▶ [Direction] Where does the string "Continue" appear in the records? Copy every line that contains it.
**** Source material
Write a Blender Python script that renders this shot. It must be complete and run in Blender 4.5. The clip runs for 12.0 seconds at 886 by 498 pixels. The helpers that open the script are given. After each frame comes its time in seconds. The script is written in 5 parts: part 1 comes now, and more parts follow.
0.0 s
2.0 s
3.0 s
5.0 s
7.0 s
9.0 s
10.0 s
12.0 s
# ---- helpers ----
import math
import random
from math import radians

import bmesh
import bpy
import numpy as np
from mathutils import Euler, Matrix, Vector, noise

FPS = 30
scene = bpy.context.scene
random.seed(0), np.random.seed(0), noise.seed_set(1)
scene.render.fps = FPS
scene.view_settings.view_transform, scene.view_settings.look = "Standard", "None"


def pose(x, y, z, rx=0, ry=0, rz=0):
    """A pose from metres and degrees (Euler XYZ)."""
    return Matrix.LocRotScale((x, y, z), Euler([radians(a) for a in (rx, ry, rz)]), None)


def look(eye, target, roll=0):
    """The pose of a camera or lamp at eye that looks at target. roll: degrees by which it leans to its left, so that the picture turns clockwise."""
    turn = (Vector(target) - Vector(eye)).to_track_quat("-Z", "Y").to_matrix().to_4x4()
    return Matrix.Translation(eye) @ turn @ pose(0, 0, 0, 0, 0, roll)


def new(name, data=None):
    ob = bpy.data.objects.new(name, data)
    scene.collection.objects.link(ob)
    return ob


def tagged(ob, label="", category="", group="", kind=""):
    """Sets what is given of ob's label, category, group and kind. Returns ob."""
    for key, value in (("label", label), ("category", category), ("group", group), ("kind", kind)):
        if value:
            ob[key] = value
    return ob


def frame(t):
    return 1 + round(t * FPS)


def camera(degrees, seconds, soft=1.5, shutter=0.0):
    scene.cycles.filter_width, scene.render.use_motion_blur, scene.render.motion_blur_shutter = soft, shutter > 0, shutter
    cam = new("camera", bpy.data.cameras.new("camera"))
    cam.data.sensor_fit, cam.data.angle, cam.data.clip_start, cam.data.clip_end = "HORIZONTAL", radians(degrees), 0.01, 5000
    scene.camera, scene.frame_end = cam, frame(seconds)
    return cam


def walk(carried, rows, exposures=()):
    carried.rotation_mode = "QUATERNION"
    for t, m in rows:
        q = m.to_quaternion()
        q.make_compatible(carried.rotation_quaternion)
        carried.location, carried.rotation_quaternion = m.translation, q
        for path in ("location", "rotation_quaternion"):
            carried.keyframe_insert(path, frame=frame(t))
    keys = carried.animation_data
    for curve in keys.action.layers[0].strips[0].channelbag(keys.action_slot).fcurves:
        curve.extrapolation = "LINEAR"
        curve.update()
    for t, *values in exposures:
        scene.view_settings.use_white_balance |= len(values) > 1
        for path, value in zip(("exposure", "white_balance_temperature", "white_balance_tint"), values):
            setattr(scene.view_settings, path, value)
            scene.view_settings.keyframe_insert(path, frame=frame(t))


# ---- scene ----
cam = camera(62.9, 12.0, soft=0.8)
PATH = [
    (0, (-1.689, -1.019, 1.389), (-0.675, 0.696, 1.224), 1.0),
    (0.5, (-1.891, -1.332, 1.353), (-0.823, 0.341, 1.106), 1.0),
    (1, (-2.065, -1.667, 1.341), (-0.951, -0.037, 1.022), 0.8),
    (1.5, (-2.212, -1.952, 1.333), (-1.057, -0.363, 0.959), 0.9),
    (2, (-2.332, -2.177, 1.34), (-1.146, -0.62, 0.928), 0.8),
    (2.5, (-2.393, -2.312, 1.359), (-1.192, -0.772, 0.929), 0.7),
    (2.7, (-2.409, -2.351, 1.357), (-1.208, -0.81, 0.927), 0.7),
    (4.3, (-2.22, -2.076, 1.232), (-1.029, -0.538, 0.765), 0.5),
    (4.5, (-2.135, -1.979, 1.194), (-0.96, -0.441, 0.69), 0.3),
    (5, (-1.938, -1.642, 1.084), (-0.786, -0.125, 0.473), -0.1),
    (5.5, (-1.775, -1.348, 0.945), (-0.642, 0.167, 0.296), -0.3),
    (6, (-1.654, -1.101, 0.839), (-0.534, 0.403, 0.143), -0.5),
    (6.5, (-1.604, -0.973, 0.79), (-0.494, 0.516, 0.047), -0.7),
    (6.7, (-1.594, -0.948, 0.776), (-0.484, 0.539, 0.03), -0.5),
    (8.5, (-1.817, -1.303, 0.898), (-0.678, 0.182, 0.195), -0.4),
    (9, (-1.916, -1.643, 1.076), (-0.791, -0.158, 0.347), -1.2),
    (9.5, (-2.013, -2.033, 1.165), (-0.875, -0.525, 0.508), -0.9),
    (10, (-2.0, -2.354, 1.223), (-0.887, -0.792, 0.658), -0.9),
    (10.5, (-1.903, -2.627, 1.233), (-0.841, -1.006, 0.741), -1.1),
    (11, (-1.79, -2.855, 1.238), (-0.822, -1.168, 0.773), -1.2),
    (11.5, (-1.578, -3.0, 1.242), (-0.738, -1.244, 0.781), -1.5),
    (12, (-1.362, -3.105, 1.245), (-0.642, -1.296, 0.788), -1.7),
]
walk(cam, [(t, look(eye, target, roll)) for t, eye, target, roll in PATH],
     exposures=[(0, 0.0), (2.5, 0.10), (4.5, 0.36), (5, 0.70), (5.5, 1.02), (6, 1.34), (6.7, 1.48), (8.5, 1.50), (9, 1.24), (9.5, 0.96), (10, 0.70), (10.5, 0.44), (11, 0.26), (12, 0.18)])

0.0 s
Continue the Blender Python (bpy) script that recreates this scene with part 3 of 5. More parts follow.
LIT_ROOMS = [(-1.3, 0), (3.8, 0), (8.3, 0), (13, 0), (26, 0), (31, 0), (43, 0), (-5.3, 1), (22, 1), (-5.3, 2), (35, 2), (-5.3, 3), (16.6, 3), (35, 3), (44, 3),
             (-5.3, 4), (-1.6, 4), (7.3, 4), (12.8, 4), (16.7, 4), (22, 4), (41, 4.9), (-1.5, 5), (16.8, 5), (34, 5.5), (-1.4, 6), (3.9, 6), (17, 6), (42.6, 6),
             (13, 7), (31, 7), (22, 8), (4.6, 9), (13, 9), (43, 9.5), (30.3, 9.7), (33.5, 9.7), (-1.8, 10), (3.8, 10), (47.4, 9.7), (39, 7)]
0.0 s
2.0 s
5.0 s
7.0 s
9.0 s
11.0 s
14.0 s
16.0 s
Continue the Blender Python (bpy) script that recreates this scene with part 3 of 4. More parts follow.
********
▶ [Exercise output]
Continue the Blender Python (bpy) script that recreates this scene with part 3 of 5. More parts follow.
Continue the Blender Python (bpy) script that recreates this scene with part 3 of 4. More parts follow.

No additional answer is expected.